Terra Hominis est la première société à mission du monde viticole

Pouvez-vous refaire avec nous le chemin qui a conduit la TPE Terra Hominis à devenir une société à mission ?

Tout a commencé il y a trois ans. Un matin, j’étais en train de me raser dans ma salle de bains et j’ai entendu un reportage à la radio consacré au concept de « société à mission ». Je n’avais jamais entendu ce terme, et pourtant il a résonné en moi comme une évidence. À ce moment-là, en France, vous aviez, d’un côté, des associations loi 1901 et, de l’autre côté, des sociétés classiques, dont l’objectif final était de faire du profit. Et entre les deux, vous aviez des chefs d’entreprise qui montaient des sociétés pour gagner de l’argent, bien sûr, mais aussi pour créer de l’activité et donner du travail à des gens. Ce statut me semblait donc être la solution pour revaloriser l’image des entreprises qui souhaitaient porter une mission d’intérêt publique, un objet social étendu, tout en étant une structure privée, sans subventions ni aides.

La mission devait être cohérente avec la raison d’être de votre entreprise…

Cela collait parfaitement. La mode du financement participatif n’avait pas encore touché le milieu du vin quand j’ai créé Terra Hominis, en 2011. Cette naissance est issue de plusieurs constats : une génération importante de jeunes vignerons était formée, les deux tiers des vignerons avaient plus de 55 ans et ne souhaitaient pas céder leur vignoble à de grosses structures viticoles, les jeunes qui souhaitaient s’installer en viticulture n’étaient pas soutenus par les banques. Enfin, j’avais le sentiment que les Français mettaient de l’argent de côté et cherchaient à lui donner du sens. Terra Hominis a donc été créée pour faire le lien entre la Terre et les Hommes. Le statut de société à mission qui est le nôtre intègre cette mission d’intérêt collectif. Dans l’article 2 de nos statuts, il est désormais écrit que la raison d’être de la société est de préserver les vignobles, la diversité de ses vignerons, tout en créant du lien entre les amateurs de vin et les viticulteurs, et en dynamisant les territoires ruraux. En ces temps complexes, les citoyens sont en quête de sens, et les entreprises doivent assumer leurs responsabilités sociétales et environnementales, tout autant qu’économiques.

Y a-t-il eu un « avant » et un « après » le changement de statut de votre entreprise ?

Pour assurer le suivi de nos engagements, nous avons nommé un référent de mission qui vérifie le bien-fondé de chaque projet.
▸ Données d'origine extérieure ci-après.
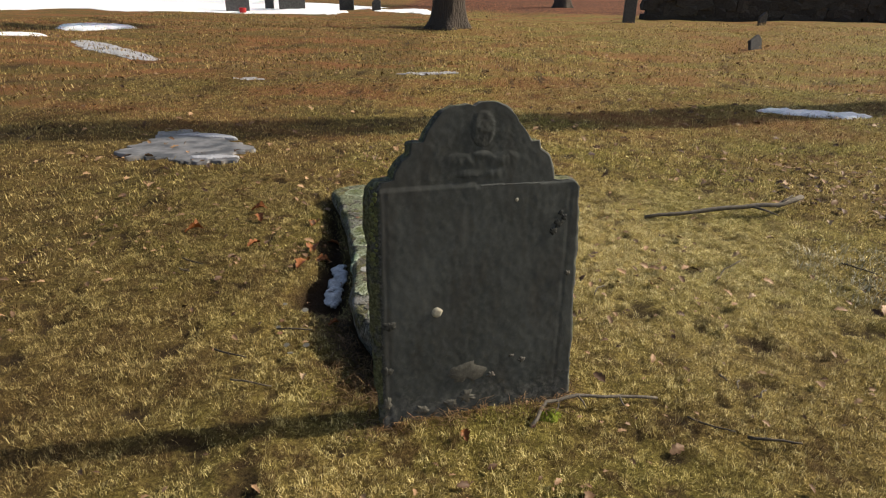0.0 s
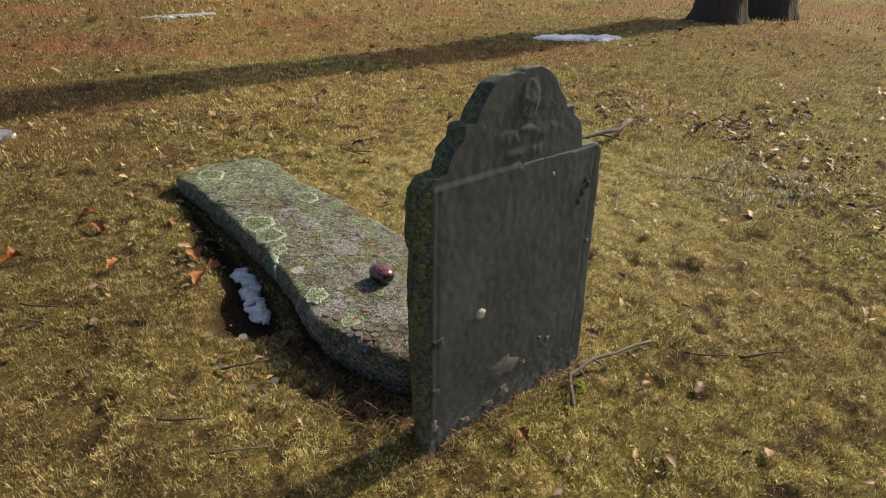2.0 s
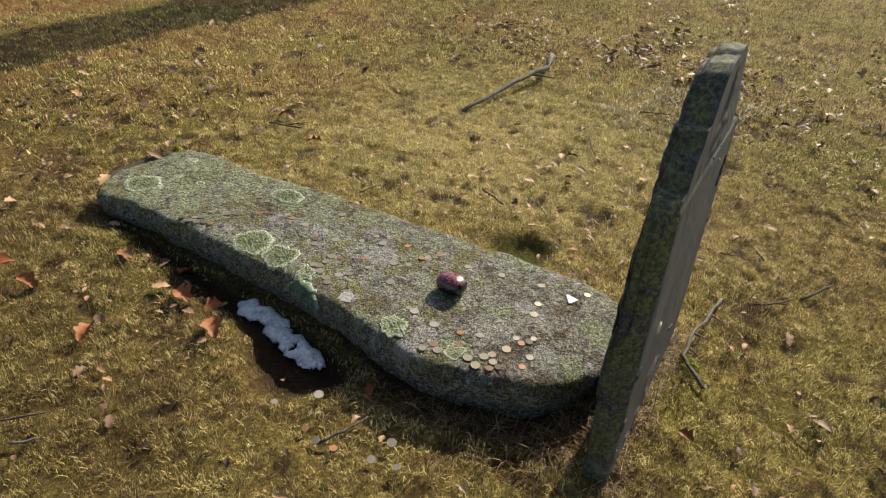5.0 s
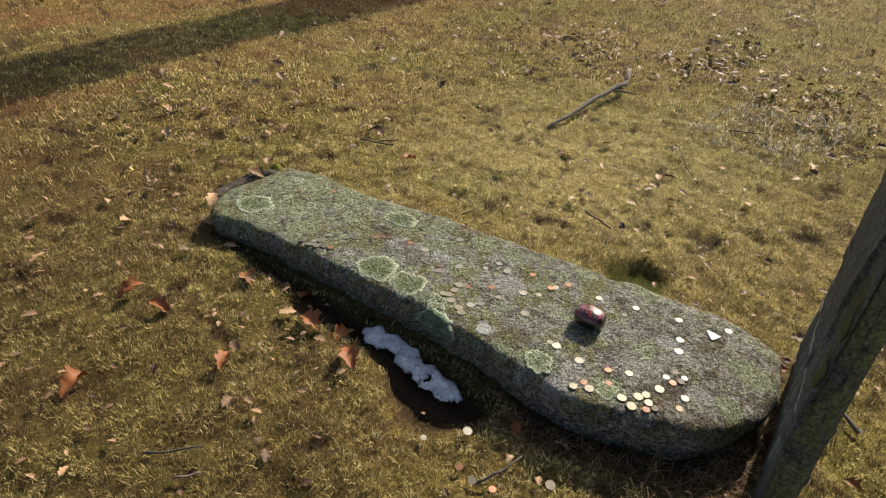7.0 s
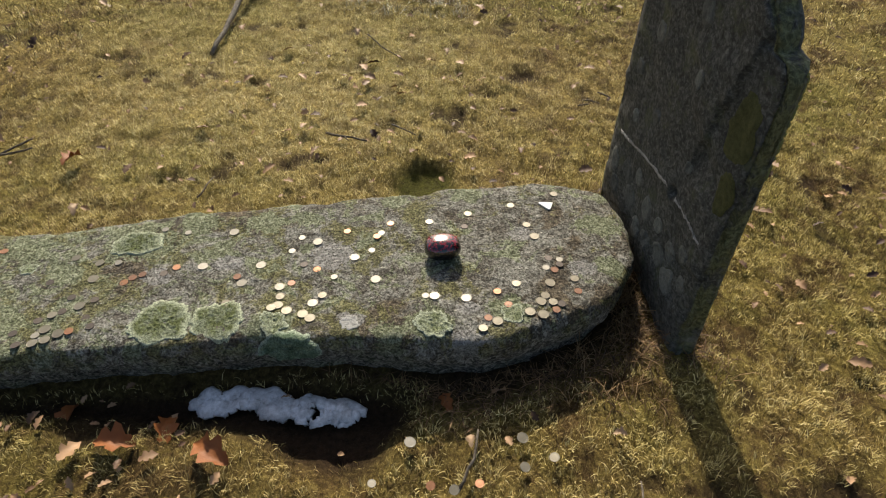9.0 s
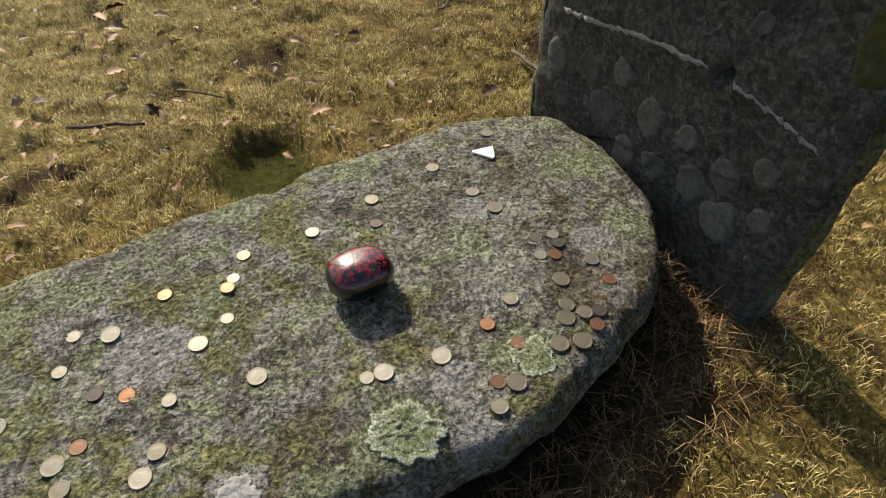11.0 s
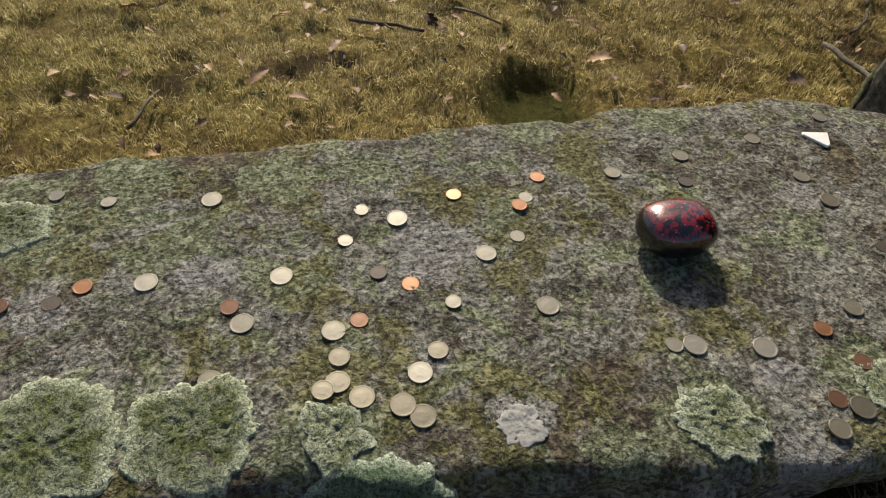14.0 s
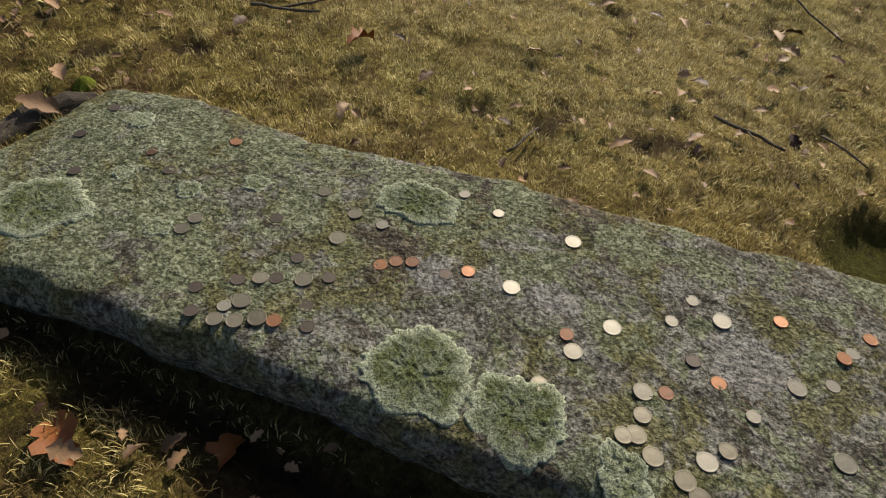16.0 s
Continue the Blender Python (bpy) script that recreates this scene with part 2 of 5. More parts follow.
def mat_slate():
    m = Mat("slate", 0.85, 0, 0.25)
    a = m.value("noise", 5, 6, 0.65)
    b = m.value("noise", 45, 5, 0.7)
    streak = m.value("noise", 14, 4, 0.6, stretch=(1.0, 1.0, 0.25))
    col = m.ramp(a, (0.3, (0.050, 0.054, 0.049)), (0.7, (0.084, 0.089, 0.082)))
    col = m.mix(m.ramp(b, (0.45, 0.0), (0.75, 0.45)), col, (0.125, 0.130, 0.116))
    col = m.mix(m.ramp(streak, (0.35, 0.5), (0.5, 0.0)), col, (0.06, 0.056, 0.048))
    side = m.t.nodes.new("ShaderNodeAttribute")
    side.attribute_name = "weathered"
    fleck = m.value("noise", 95, 5, 0.7, distort=0.6)
    rough = m.ramp(fleck, (0.36, (0.024, 0.024, 0.020)), (0.50, (0.052, 0.053, 0.046)), (0.62, (0.105, 0.106, 0.094)), (0.74, (0.20, 0.20, 0.175)))
    rough = m.mix(m.ramp(m.value("noise", 16, 6, 0.7, distort=0.8), (0.50, 0.0), (0.58, 0.55)), rough, m.ramp(fleck, (0.4, (0.035, 0.036, 0.028)), (0.66, (0.15, 0.15, 0.128))))
    rough = m.mix(m.ramp(m.value("noise", 13, 5, 0.7), (0.54, 0.0), (0.64, 0.5)), rough, (0.085, 0.095, 0.045))
    edge = m.math("MULTIPLY", m.ramp(side.outputs["Fac"], (0.7, 0.0), (0.9, 1.0)), m.ramp(m.value("noise", 11, 5, 0.7), (0.43, 0.0), (0.52, 0.8)))
    rough = m.mix(edge, rough, m.ramp(fleck, (0.40, (0.055, 0.058, 0.022)), (0.62, (0.17, 0.175, 0.078))))
    col = m.mix(m.ramp(side.outputs["Fac"], (0.0, 0.0), (0.5, 1.0)), col, rough)
    damp = m.value("noise", 20, 5, 0.7)
    xyz = m.t.nodes.new("ShaderNodeSeparateXYZ")
    m.link(m.pos, xyz.inputs[0])
    foot = m.ramp(m.math("ADD", xyz.outputs["Z"], m.math("MULTIPLY", damp, 0.3)), (0.16, 0.9), (0.24, 0.0))
    col = m.mix(m.math("MULTIPLY", foot, m.ramp(b, (0.45, 0.0), (0.6, 0.8))), col, (0.17, 0.165, 0.145))
    m.colour(col)
    n = m.bump(a, 0.004, 0.2)
    n = m.bump(fleck, 0.002, m.ramp(side.outputs["Fac"], (0.0, 0.0), (0.5, 0.8)), n)
    m.bump(b, 0.0012, 0.4, n)
    return m.m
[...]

Il soumet chaque dossier à un comité indépendant afin de récolter son avis sur le projet et d’obtenir un rapport d’impact environnemental et sociétal.

Toutefois, je dois vous dire que je pensais qu’il y aurait un « avant » et un « après » au sein de la société française. Selon moi, la création de cette dénomination juridique est la plus grosse évolution du monde de l’entreprise depuis la loi 1901. Alors je pensais que cette avancée créerait un grand boom dans la presse, que les observateurs et les économistes s’empareraient de cette notion. Eh non… Notre société passe totalement à côté des sociétés à mission, alors qu’elles sont les entreprises de demain. Cela me fait penser à l’essor de l’agriculture biologique. Il y a quarante ans, dans un village, un vigneron s’était converti à ce mode de production. Il était le premier viticulteur bio de France. Le maire d était venu le voir en lui disant que son activité pouvait être dangereuse… Aujourd’hui, dans ce village, quasi tout le monde est dans le bio. Je pense que d’ici à quelques années ça ne sera pas aux vignerons bio d’écrire sur les bouteilles qu’ils sont bio mais aux « conventionnels » d’écrire qu’ils ne sont pas bio, car le bio sera la norme ! La société à mission, c’est un peu pareil : on ne pourra plus être là, juste pour faire du capital, au détriment du social et de l’environnemental.

Qu’est-ce que cette qualité apporte à l’entreprise et aux équipes au quotidien ?

 

Souvent, les entreprises se dotent d’une raison d’être, puis deviennent des sociétés à mission. Toutes ces étapes sont franchies pour Terra Hominis : quelle est la prochaine ?

Ce qui fait la richesse de la France, c’est son patrimoine. Mais l’homme est menacé sur ses propres terres. Dans l’avenir, les gros voudront racheter les petits, les lois vont se durcir, il sera de plus en plus difficile d’être vigneron, seul. J’aimerais créer une structure de mise en commun pour producteurs, avocats, juristes, comptables… L’idée est de préparer le monde de demain, avec toujours ce souci de valoriser le terroir et de créer du sens et du lien entre les parties prenantes.